Six 'Green Nobels' to be Awarded Today
Some props' for the ones who fight back!!!!
by Douglas Fischer
SAN FRANCISCO — Craig Williams' son was a year old when he learned the U.S. government planned to incinerate 523 tons of chemical weapons 8 miles from his home in rural Berea, Ky.
Worried about the risk, Williams, a Vietnam veteran, pulled out his typewriter and started writing. He is still writing.
Today his son is 23. The weapons — nerve and mustard gas — have not moved, but the Army has agreed to a safer, water-based process to destroy the stockpiles there and at three other sites throughout the country.
For his efforts, Williams today is one of six winners of the 2006 Goldman Environmental Prize, a $125,000 award that is the highest honor of its kind for grass-roots environmentalists and is often called the "Green Nobel."

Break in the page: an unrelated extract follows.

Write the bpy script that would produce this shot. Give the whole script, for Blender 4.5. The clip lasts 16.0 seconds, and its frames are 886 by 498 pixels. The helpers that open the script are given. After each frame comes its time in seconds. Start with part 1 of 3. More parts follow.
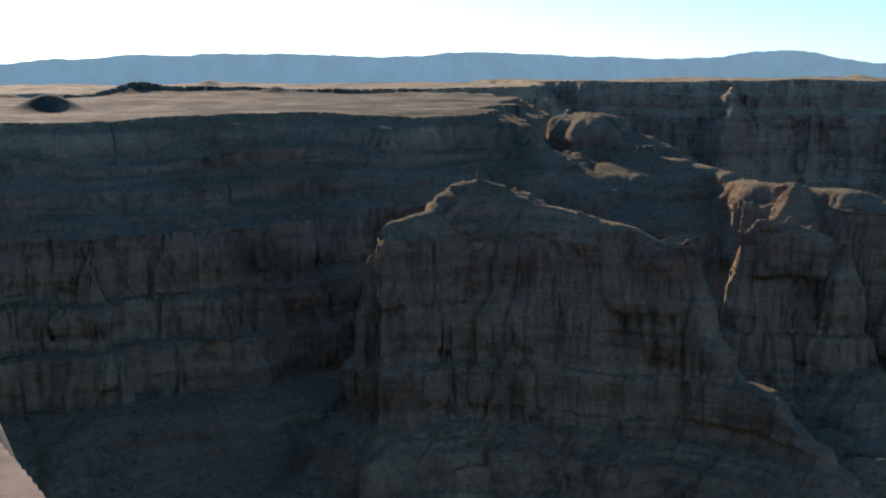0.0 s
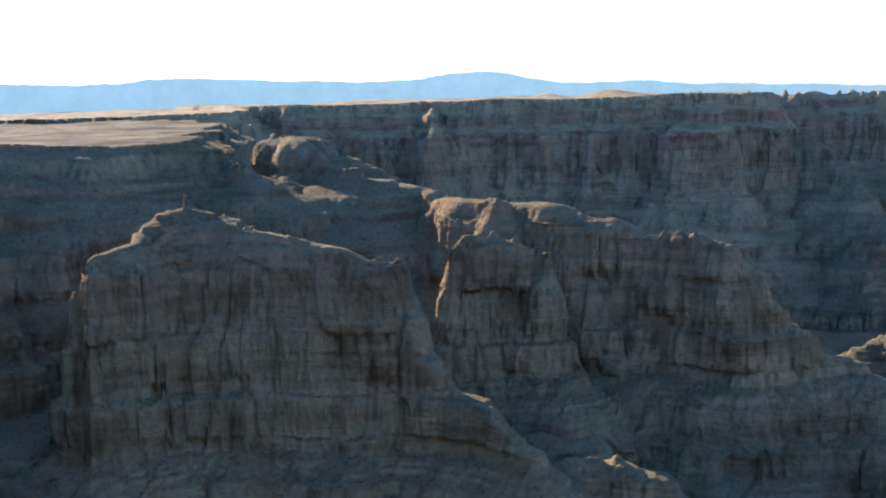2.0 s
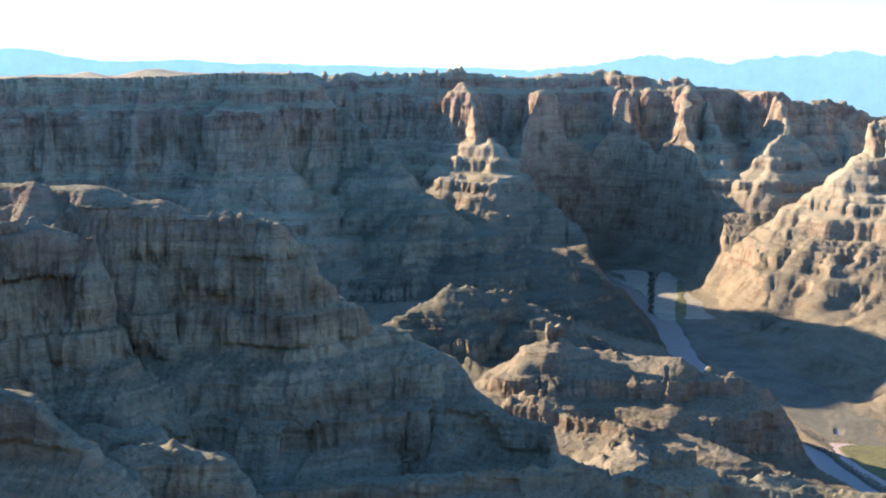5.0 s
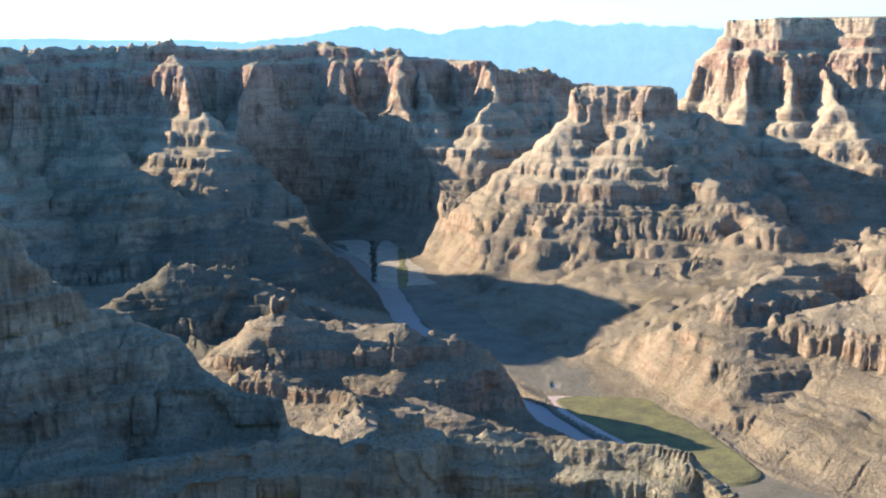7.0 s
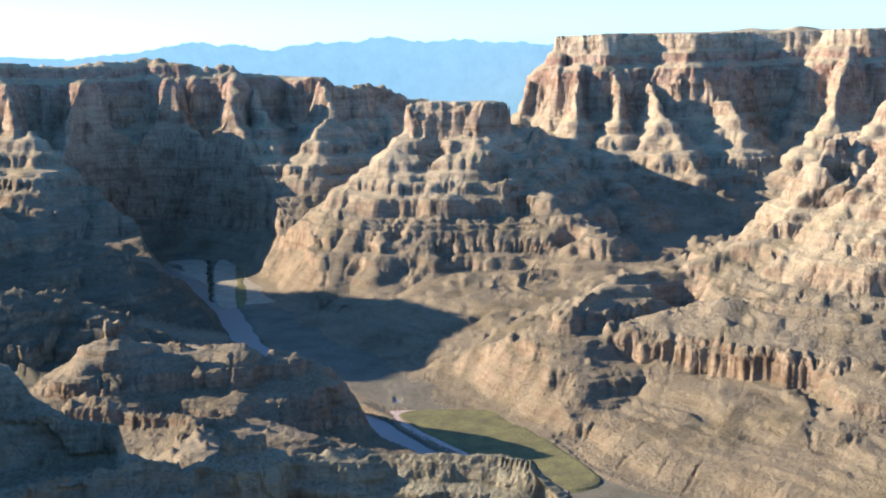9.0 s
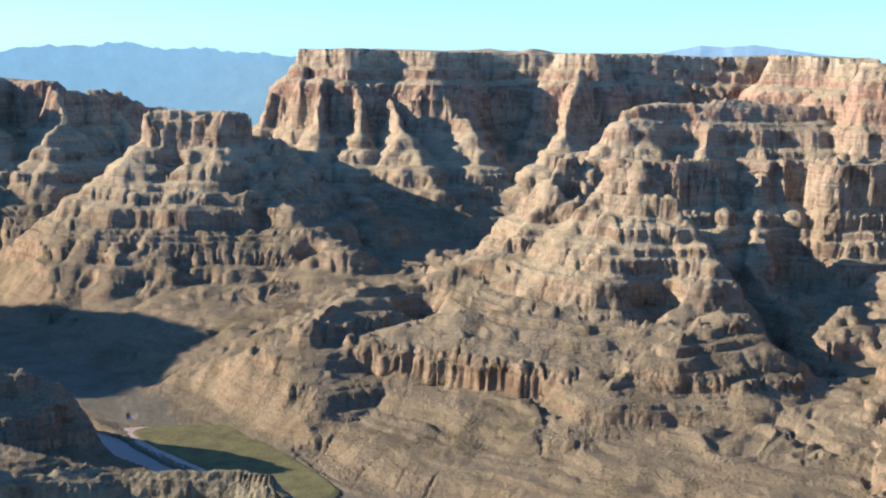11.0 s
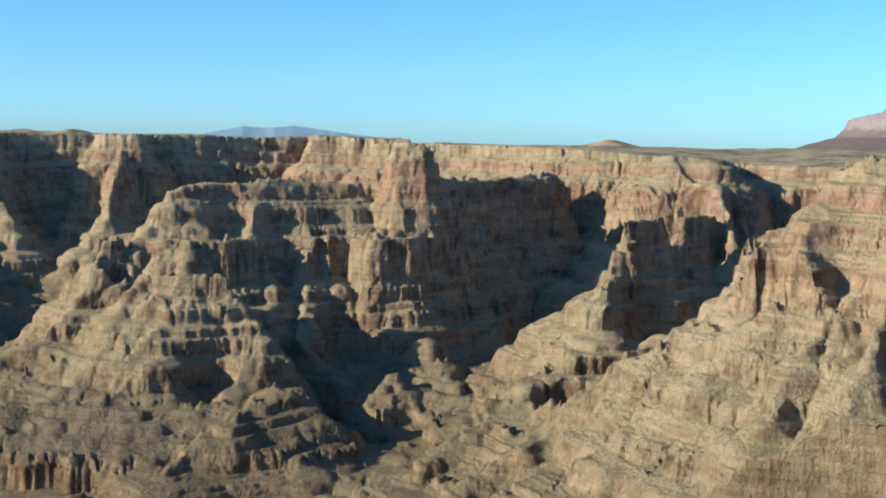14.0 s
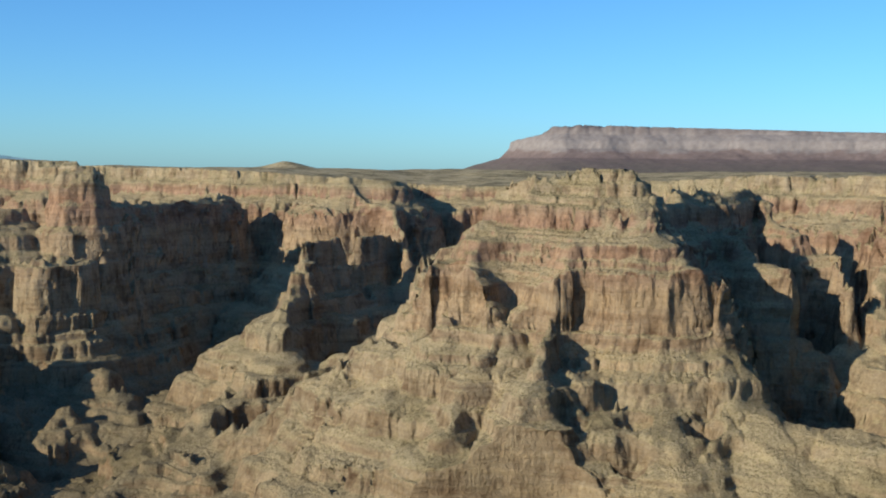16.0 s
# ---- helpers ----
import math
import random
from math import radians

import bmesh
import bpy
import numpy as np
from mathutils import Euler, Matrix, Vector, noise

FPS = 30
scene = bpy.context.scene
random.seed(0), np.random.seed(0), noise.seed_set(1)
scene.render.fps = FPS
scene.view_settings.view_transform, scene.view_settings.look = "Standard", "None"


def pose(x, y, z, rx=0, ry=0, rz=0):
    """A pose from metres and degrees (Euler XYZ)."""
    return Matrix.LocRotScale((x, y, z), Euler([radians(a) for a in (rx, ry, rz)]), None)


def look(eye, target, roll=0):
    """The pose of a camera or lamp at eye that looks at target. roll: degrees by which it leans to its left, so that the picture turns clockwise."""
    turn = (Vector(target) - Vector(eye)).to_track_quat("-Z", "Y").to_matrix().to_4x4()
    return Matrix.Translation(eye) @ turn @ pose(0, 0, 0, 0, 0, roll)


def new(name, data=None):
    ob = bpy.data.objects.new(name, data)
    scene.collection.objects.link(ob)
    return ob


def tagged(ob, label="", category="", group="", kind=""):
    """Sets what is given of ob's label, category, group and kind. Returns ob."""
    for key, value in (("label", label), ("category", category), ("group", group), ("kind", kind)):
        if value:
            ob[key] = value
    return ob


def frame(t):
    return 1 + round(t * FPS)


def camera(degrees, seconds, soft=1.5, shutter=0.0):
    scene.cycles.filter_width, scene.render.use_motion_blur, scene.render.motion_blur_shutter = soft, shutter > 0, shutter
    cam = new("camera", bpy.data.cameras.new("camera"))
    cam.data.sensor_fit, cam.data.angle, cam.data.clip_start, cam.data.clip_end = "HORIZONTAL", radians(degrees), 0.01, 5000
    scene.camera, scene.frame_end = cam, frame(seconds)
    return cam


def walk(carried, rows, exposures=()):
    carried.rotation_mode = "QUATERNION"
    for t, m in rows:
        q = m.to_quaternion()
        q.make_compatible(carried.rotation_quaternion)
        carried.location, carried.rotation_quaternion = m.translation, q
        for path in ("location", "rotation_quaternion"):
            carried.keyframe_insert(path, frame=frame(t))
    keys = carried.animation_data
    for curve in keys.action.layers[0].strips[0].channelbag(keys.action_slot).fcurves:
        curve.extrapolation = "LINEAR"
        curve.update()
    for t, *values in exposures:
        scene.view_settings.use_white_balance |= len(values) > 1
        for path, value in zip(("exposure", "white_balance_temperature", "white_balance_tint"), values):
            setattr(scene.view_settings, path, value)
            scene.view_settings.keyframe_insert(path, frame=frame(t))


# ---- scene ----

Winners represent each of the six major continents. The award was founded in 1990 by San Francisco philanthropist Richard Goldman and his late wife, Rhoda Goldman, heirs to the Levi Strauss fortune.
This year, all six Goldman winners have fought not just to protect the environment but to force their governments to protect the voiceless, rather than pander to special interests.
Williams, 58, has spent 23 years fighting the Army's plans to burn the roughly 24,000 tons of obsolete chemical weapons agents stockpiled in eight sites around the United States.